Die türkeistämmige Gesellschaft, das erzählen Magas Bilder, leistet viel für Deutschland. Es ist eine Gesellschaft, die seit Jahren einen Wandel vollzieht und sich auf den Weg gemacht hat in die Mitte der Gesellschaft. Maga sagt: "Sie hat mehr Anerkennung und Respekt verdient, als sie in diesem Land bekommt."

"Das hier sind türkische Mitbürger, die wir aus der Presse nicht kennen"

Er selbst hat erlebt, wie schwer es ist, sich als ausländischer Künstler in Deutschland Respekt zu verschaffen. Immer wieder muss er darum kämpfen, anerkannt zu werden. Wer im Internet nach seinem Lebenslauf sucht, findet erst einmal nichts. Und wer ihn danach fragt, erfährt, dass das auch so gewollt ist. "Man kann sich hinter seiner Biografie verstecken", sagt Maga. "Aber ich möchte, dass die Menschen auf meine Arbeit schauen und dann sagen: Er ist gut oder er ist schlecht."
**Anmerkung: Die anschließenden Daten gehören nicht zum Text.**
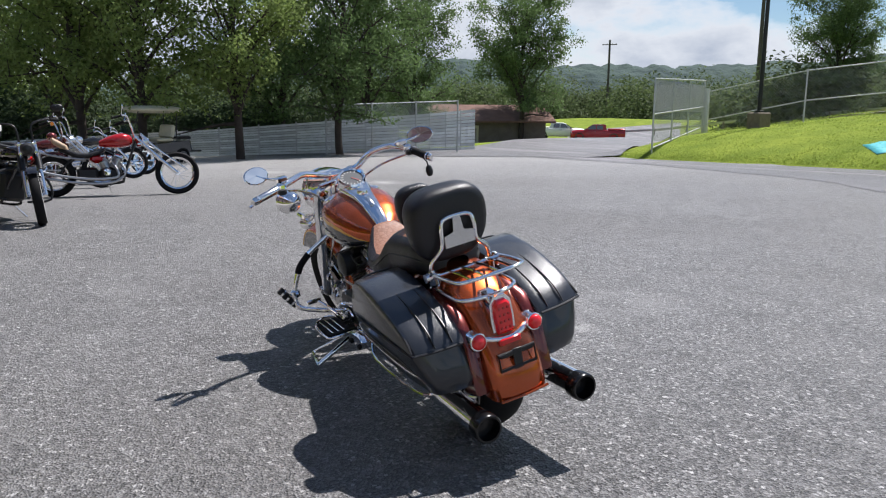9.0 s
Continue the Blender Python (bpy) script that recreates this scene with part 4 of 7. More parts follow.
    # tank console with gauge
    rows = [(1.06, 0.905, 0.05, 0.016), (1.04, 0.925, 0.07, 0.03), (0.99, 0.93, 0.078, 0.035), (0.93, 0.92, 0.07, 0.028), (0.86, 0.895, 0.05, 0.022), (0.78, 0.86, 0.042, 0.018), (0.7, 0.805, 0.036, 0.014), (0.66, 0.772, 0.03, 0.01)]
    con = part("tank_console", Mb().loft([super_ring(x, z, hw, hz, 24, 3.0) for x, z, hw, hz in rows]), M["chrome"], b, "chrome tank console")
    gm = pose(0.965, 0.005, 0.972, 0, -33, 0)
    part("gauge_bezel", Mb().lathe([(0.056, 0.012), (0.064, 0.018), (0.071, 0.01), (0.072, -0.025), (0.066, -0.055), (0.05, -0.075)], 36, gm), M["chrome"], con)
    gd = part("gauge_face", Mb().lathe([(0.001, 0.008), (0.058, 0.008), (0.058, 0.0)], 36, gm), M["dial"], con, "round speedometer face")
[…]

Maga erzählt von Tausenden Besuchern, die er schon in Kiel, in Bremen und vielen anderen Städten durch seine Ausstellung geführt hat. Für sie alle sei es eine Überraschung gewesen: "Die haben alle zu mir gesagt: Dass hier sind türkische Mitbürger, die wir aus der Presse nicht kennen."

Also doch Integration? Magas Brauen zucken wieder zusammen. Dann sagt er: "Wir brauchen dieses Wort nicht. Stattdessen sollten wir lieber von Vielfalt und Willkommenskultur sprechen." Er selbst fühle sich teilweise als Deutscher, teilweise auch als Russe. "Ich lese russische Literatur viel lieber als türkische", sagt er. Beeinflusst sei er auch von Rosa Luxemburg, Brecht oder Beethoven. "Wie kann ich da sagen, dass ich ein Türke bin?", fragt Maga. "Das darf ich gar nicht sagen."

Die Ausstellung "Farben der Gesellschaft. Eine Deutschland-Reportage" des Fotografen und Autors İlker Maga ist im Bayerischen Landtag in München noch bis zum 6. Juni, im Kulturraum "die flora" in Gelsenkirchen noch bis zum 22.Juni zu sehen. Von Herbst an wird die Ausstellung in der Türkei präsentiert, unter anderem in Izmir, Adana, Istanbul, Diyarbakır.